Read legacy profile XML into a data frame
xlm_profiles_to_df.Rd
Parses a legacy XML dump where records are stored under <ROW>
nodes. The
function reads raw bytes, drops NULs, interprets as Latin-1/Windows-1252,
converts to UTF-8, fixes/sets the XML declaration, and extracts each <ROW>
as a row. Columns are the union of child element names across rows; missing
fields are filled with NA
.
Value
A base data.frame
with one row per <ROW>
and character columns for each
child element name found in the file.
Details
This helper is designed for messy, non-UTF-8 dumps (e.g., Windows-1252) that may contain NUL bytes.
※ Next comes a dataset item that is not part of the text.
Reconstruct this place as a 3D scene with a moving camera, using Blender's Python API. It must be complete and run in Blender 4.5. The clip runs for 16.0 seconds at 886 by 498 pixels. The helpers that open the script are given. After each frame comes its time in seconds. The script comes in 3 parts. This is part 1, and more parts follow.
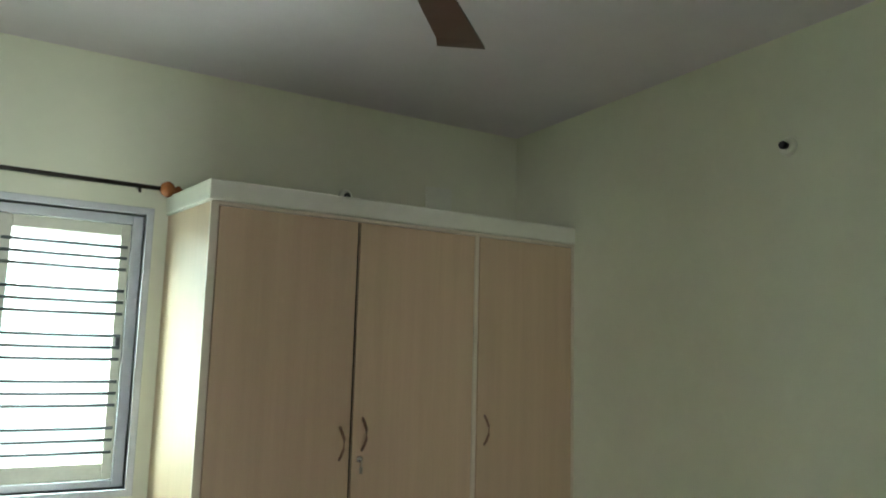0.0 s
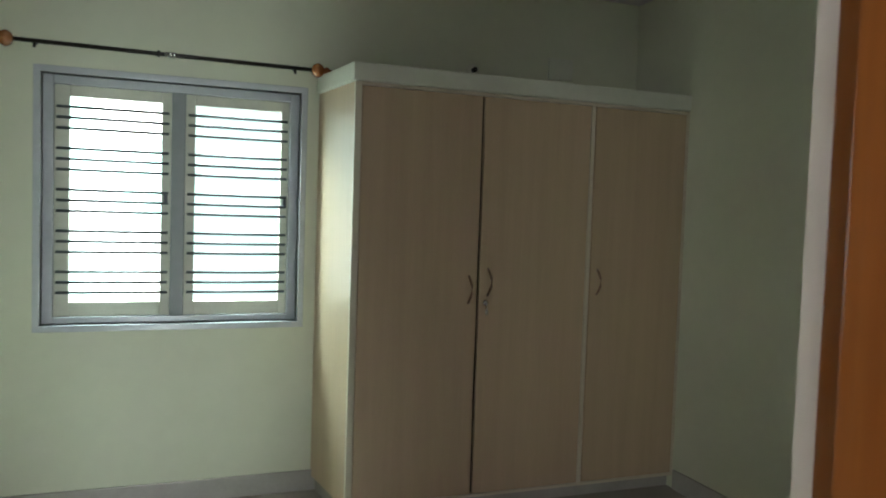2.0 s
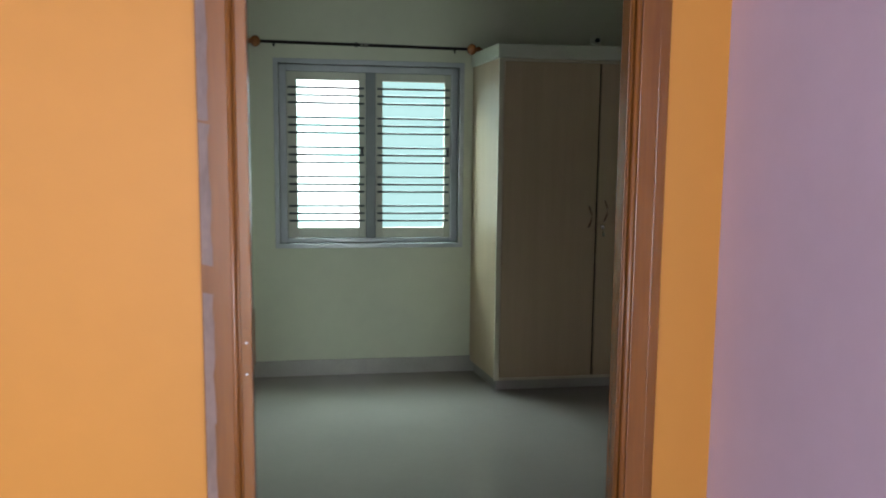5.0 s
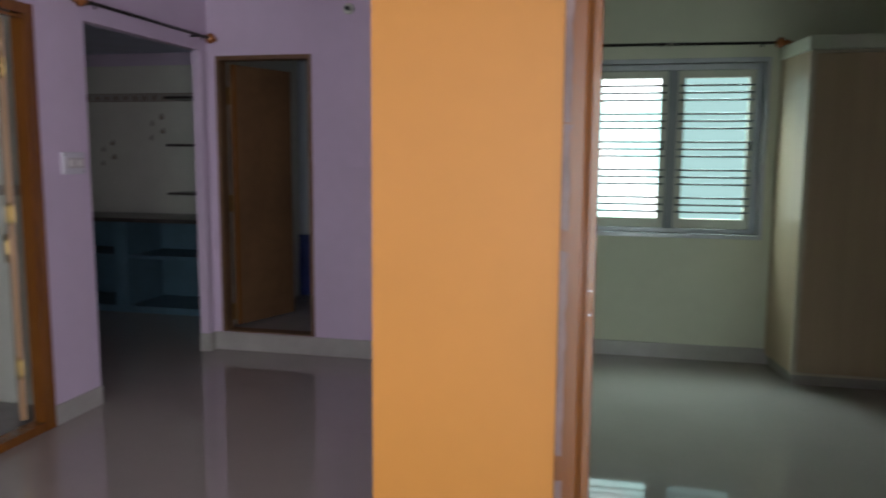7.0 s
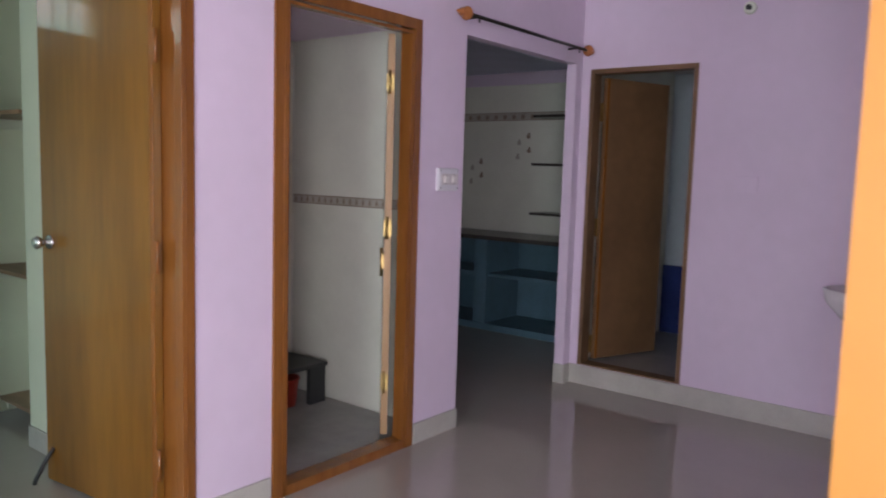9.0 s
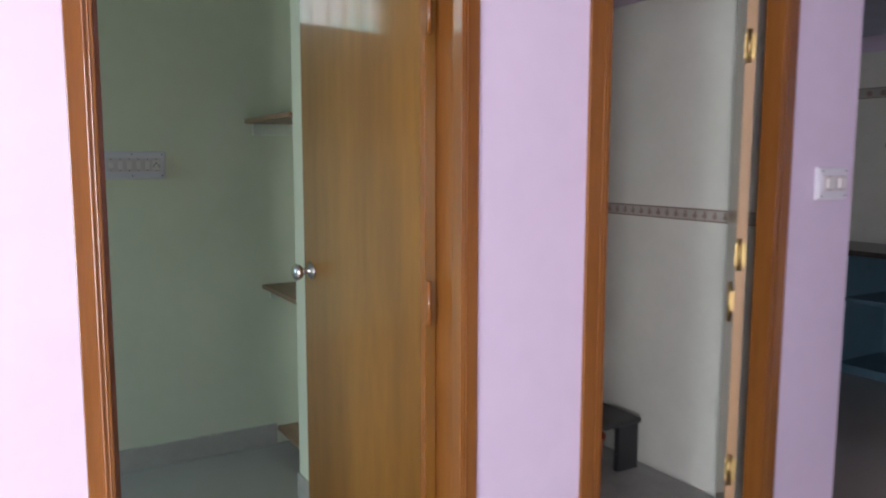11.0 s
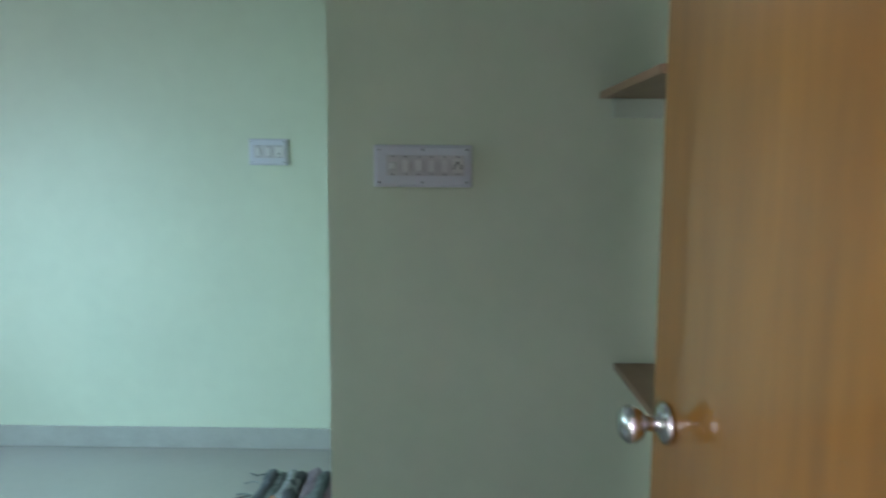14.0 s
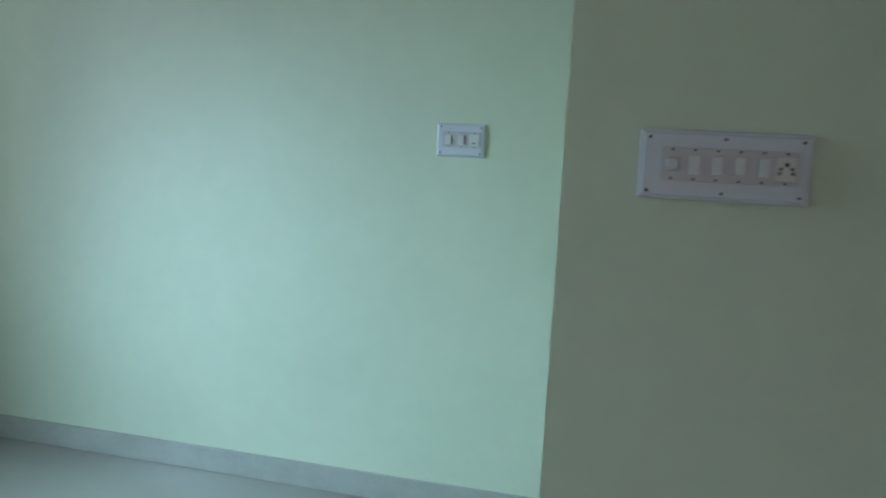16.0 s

It performs minimal normalization and does not coerce types; parse dates or numerics downstream as needed.
Examples
# \donttest{
xml_txt <- paste0(
'<?xml version="1.0"?>',
'<ROWSET>',
' <ROW><ID>1</ID><PROFILE_TYPE>buyer</PROFILE_TYPE></ROW>',
' <ROW><ID>2</ID><PROFILE_TYPE>seller</PROFILE_TYPE><CITY>Panamá</CITY></ROW>',
'</ROWSET>'
)
f <- tempfile(fileext = ".xml"); writeLines(xml_txt, f)
xlm_profiles_to_df(f)
#> ID PROFILE_TYPE CITY
#> 1 1 buyer <NA>
#> 2 2 seller Panamá
unlink(f)
# }